BAGHDAD, Iraq – Hundreds of newly freed Iraqi prisoners kissed the ground after being dropped at bus stations Wednesday as Prime Minister Nouri al-Maliki launched the largest such release since the U.S.-led invasion.
Sunni Arab political leaders welcomed the initiative, which was intended to promote reconciliation in this fractured nation. But some expressed fear the releases would be offset by more arrests. There have been accusations that Sunnis have suffered arbitrary detentions and even torture at the hands of the Shiite-led government.
“We want a real solution,” said Sunni legislator Mohammed al-Dayeni, calling for all detainees to be released. “We demand that random raids and arrests be stopped in all Iraqi provinces, and only in that way can we ensure a safe environment.”

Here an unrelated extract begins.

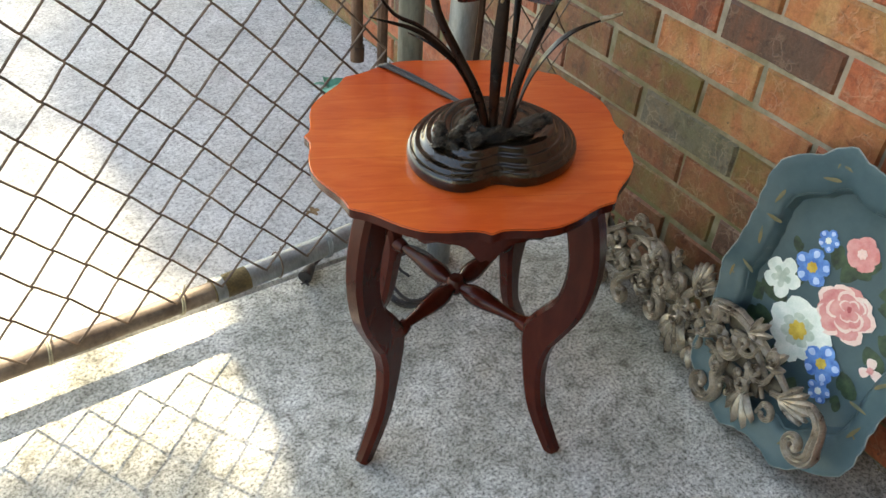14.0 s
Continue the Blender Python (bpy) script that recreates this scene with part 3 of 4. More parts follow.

The government has promised to release a total of 2,000 detainees whose cases have been reviewed, in batches of about 500. The first 594 were freed Wednesday from U.S.- and Iraqi-run prisons around the country, including Abu Ghraib.
Al-Maliki has made security and reconciliation a priority of his new government. But he also has vowed to crack down on violence often blamed on the Sunni-led insurgency, and said the release plan excludes loyalists of ousted leader Saddam Hussein, as well as “terrorists whose hands are stained with the blood of the Iraqi people.”
A parked car bomb struck an outdoor market in a predominantly Shiite neighborhood in Baghdad on Wednesday, killing at least two people and wounding 12, police said – one of several attacks that killed 21 people nationwide.
In a new setback to the U.S.-led coalition, Italian Foreign Minister Massimo D’Alema said Wednesday that Italy will withdraw all its troops from Iraq by this fall, according to the Italian news agency ANSA. Former Premier Silvio Berlusconi’s government had promised to withdraw forces by the end of the year.
D’Alema, who was in Baghdad to discuss the plans with Iraqi leaders, said Italy would begin reducing the number of Italian troops in Iraq this month.
Italy follows Spain, Bulgaria and other U.S. allies that have either withdrawn or reduced their troops in Iraq. Of the 150,000 foreign troops in Iraq, 130,000 are U.S. soldiers.